Pour le Guide, les quatre candidats sont acceptables. Tous sont des défenseurs de la République islamique. Il soutiendra celui qui va gagner. Il ne peut "perdre" l'élection. D'après la dynamique de la campagne, Moussavi semble le plus à même de réaliser l'union nationale nécessaire pour faire bouger l'Iran en réunissant les vieux révolutionnaires, les femmes, les jeunes, les bourgeois, les Gardiens de la révolution. Rezai et Karoubi veulent cela aussi, mais sont moins bien placés. Khatami, lui, n'a jamais été un homme qui réunit, il divisait, trop "réformiste". Mais je ne vois pas de leader pour faire face à Obama. Et si le pays rate son destin il végétera sous d'autres sanctions et se desséchera, de plus en plus encerclé.

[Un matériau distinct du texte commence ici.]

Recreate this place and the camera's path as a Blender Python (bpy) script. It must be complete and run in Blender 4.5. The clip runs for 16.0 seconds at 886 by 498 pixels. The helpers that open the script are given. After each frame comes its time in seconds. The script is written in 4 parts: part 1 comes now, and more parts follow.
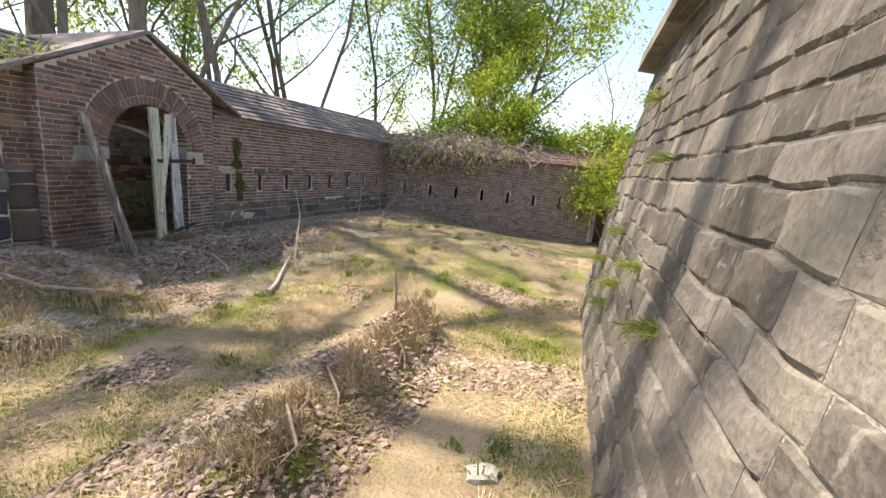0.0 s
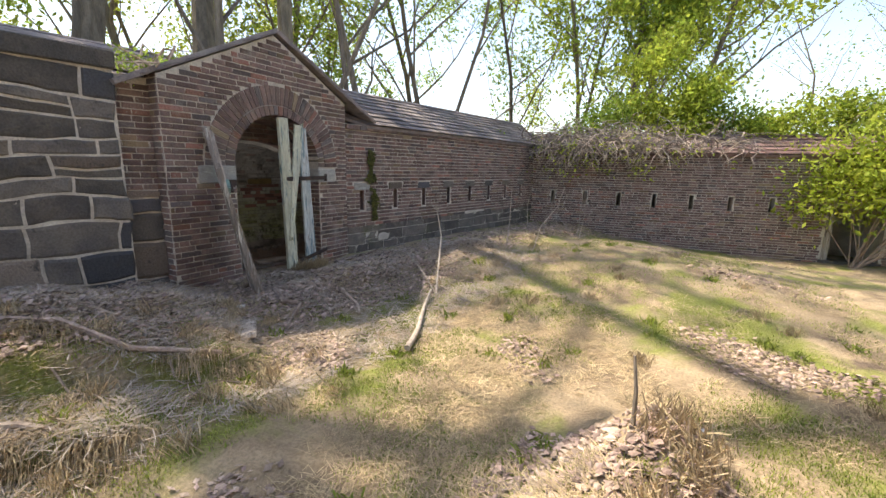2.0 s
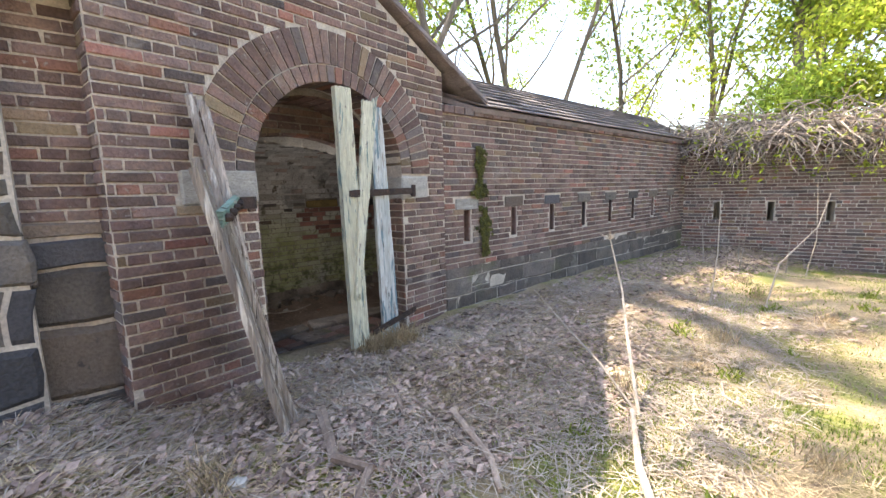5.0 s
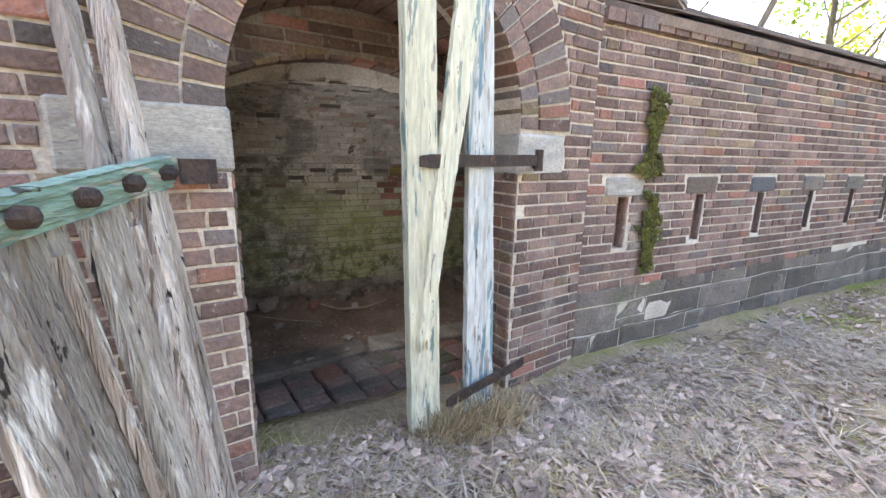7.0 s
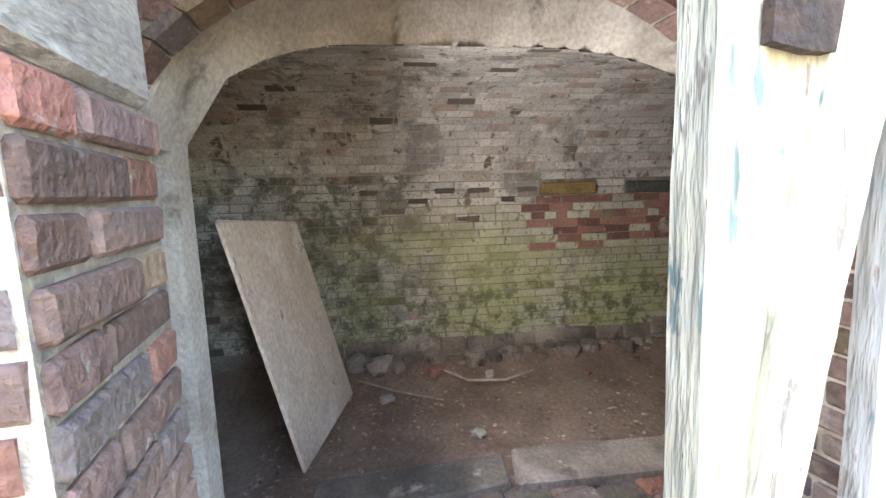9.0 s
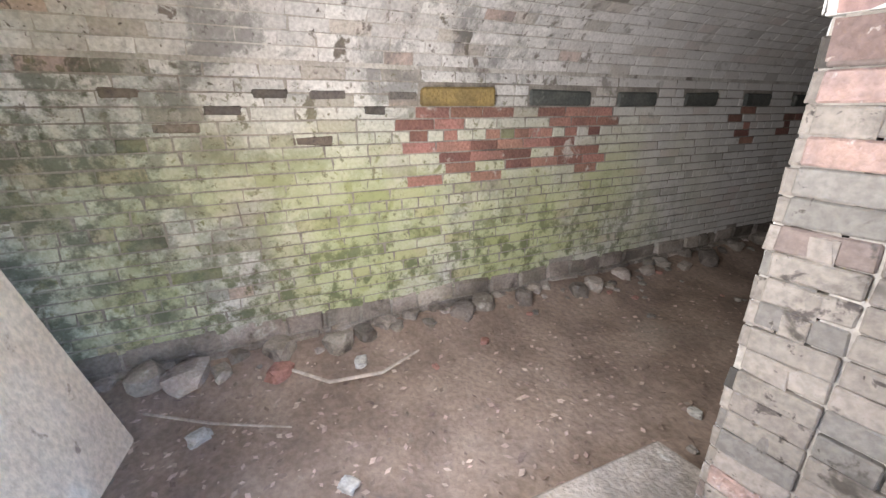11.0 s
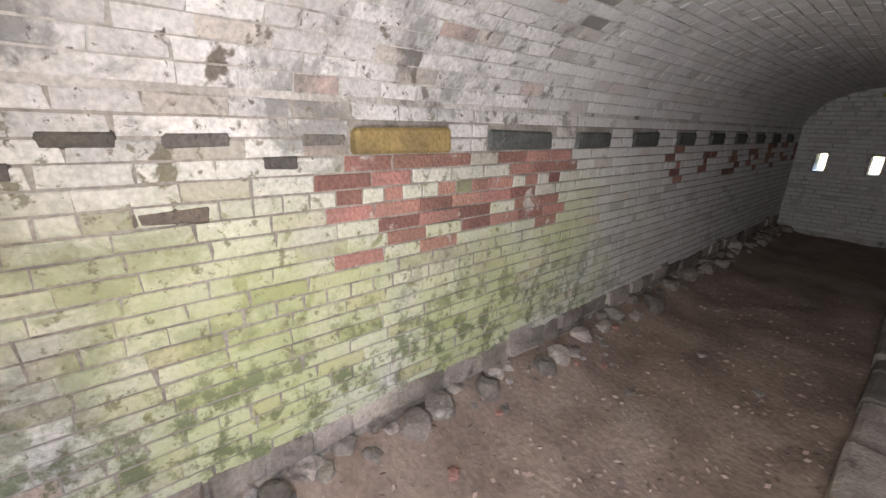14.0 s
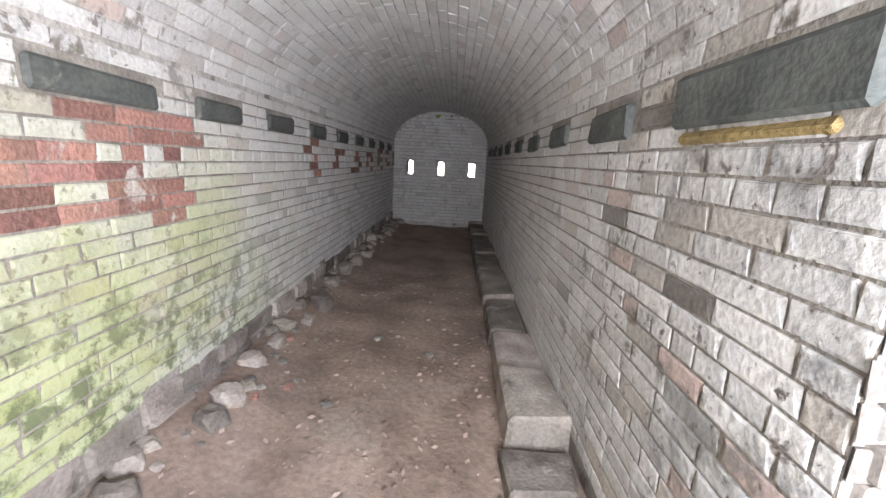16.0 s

Quel est le danger pour l'Iran ?
Des frappes israéliennes sur les sites nucléaires ou un embargo américain sur le pétrole rendraient la vie des Iraniens plus difficile, mais ne menacerait pas la survie de la République islamique, qui pourrait même se radicaliser. La question israélo-palestinienne ? Pour l'Iran, elle est d'abord idéologique. La question afghane ? Il pourrait à la limite la contenir, sinon la résoudre, mais la pression religieuse, militaire, nucléaire, économique, exercée par un Pakistan de 180 millions d'habitants, frontalier sur 978 km, est sans solution pour un Iran de 73 millions d'habitants. Le pire serait que le Pakistan tombe aux mains de factions sunnites proches des talibans : le système islamique chiite, l'indépendance et l'unité nationale seraient menacés. Ce serait la fin des ambitions internationales de l'Iran.
Il existe aussi un risque intérieur de contestation de la minorité sunnite - Kurdes et Baloutches -, accru par les difficultés de contrôle de la frontière orientale où les trafiquants de drogue mènent une vraie guerre aux autorités iraniennes. Les attentats terroristes sont fréquents, perpétrés par des groupes sunnites basés en Afpak (Afghanistan-Pakistan) depuis les années 1990. Face à un Pakistan nucléaire, l'Iran, qui est en train d'acquérir une capacité technologique en la matière, ne peut rester indifférent. Ces nouveaux rapports de force permettent de prendre la mesure du risque encouru par l'Iran et du rôle qu'il peut jouer pour résoudre une crise prioritaire pour les Etats-Unis.